▸ **To be done**
Repeat exactly each line of the data provided below.
□ □ □ □
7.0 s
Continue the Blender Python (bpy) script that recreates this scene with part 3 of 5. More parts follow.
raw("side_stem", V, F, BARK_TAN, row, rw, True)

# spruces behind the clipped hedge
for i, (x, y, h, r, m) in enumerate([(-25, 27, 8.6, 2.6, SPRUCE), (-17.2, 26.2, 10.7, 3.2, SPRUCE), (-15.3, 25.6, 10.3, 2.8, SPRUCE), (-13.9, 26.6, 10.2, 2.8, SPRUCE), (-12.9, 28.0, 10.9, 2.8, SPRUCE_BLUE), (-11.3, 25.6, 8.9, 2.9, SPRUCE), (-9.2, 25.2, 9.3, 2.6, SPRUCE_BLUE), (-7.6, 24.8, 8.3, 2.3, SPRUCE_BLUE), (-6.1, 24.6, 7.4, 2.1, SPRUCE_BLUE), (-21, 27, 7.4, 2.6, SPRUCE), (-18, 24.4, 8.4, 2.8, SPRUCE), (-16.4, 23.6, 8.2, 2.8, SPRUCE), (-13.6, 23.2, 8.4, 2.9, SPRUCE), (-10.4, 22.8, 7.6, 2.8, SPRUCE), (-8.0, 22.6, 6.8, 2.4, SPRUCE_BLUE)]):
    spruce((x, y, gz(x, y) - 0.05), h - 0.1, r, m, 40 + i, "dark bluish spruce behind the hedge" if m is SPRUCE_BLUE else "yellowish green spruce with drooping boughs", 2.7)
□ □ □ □
▸ **Solution to this task**
7.0 s
Continue the Blender Python (bpy) script that recreates this scene with part 3 of 5. More parts follow.
raw("side_stem", V, F, BARK_TAN, row, rw, True)

# spruces behind the clipped hedge
for i, (x, y, h, r, m) in enumerate([(-25, 27, 8.6, 2.6, SPRUCE), (-17.2, 26.2, 10.7, 3.2, SPRUCE), (-15.3, 25.6, 10.3, 2.8, SPRUCE), (-13.9, 26.6, 10.2, 2.8, SPRUCE), (-12.9, 28.0, 10.9, 2.8, SPRUCE_BLUE), (-11.3, 25.6, 8.9, 2.9, SPRUCE), (-9.2, 25.2, 9.3, 2.6, SPRUCE_BLUE), (-7.6, 24.8, 8.3, 2.3, SPRUCE_BLUE), (-6.1, 24.6, 7.4, 2.1, SPRUCE_BLUE), (-21, 27, 7.4, 2.6, SPRUCE), (-18, 24.4, 8.4, 2.8, SPRUCE), (-16.4, 23.6, 8.2, 2.8, SPRUCE), (-13.6, 23.2, 8.4, 2.9, SPRUCE), (-10.4, 22.8, 7.6, 2.8, SPRUCE), (-8.0, 22.6, 6.8, 2.4, SPRUCE_BLUE)]):
    spruce((x, y, gz(x, y) - 0.05), h - 0.1, r, m, 40 + i, "dark bluish spruce behind the hedge" if m is SPRUCE_BLUE else "yellowish green spruce with drooping boughs", 2.7)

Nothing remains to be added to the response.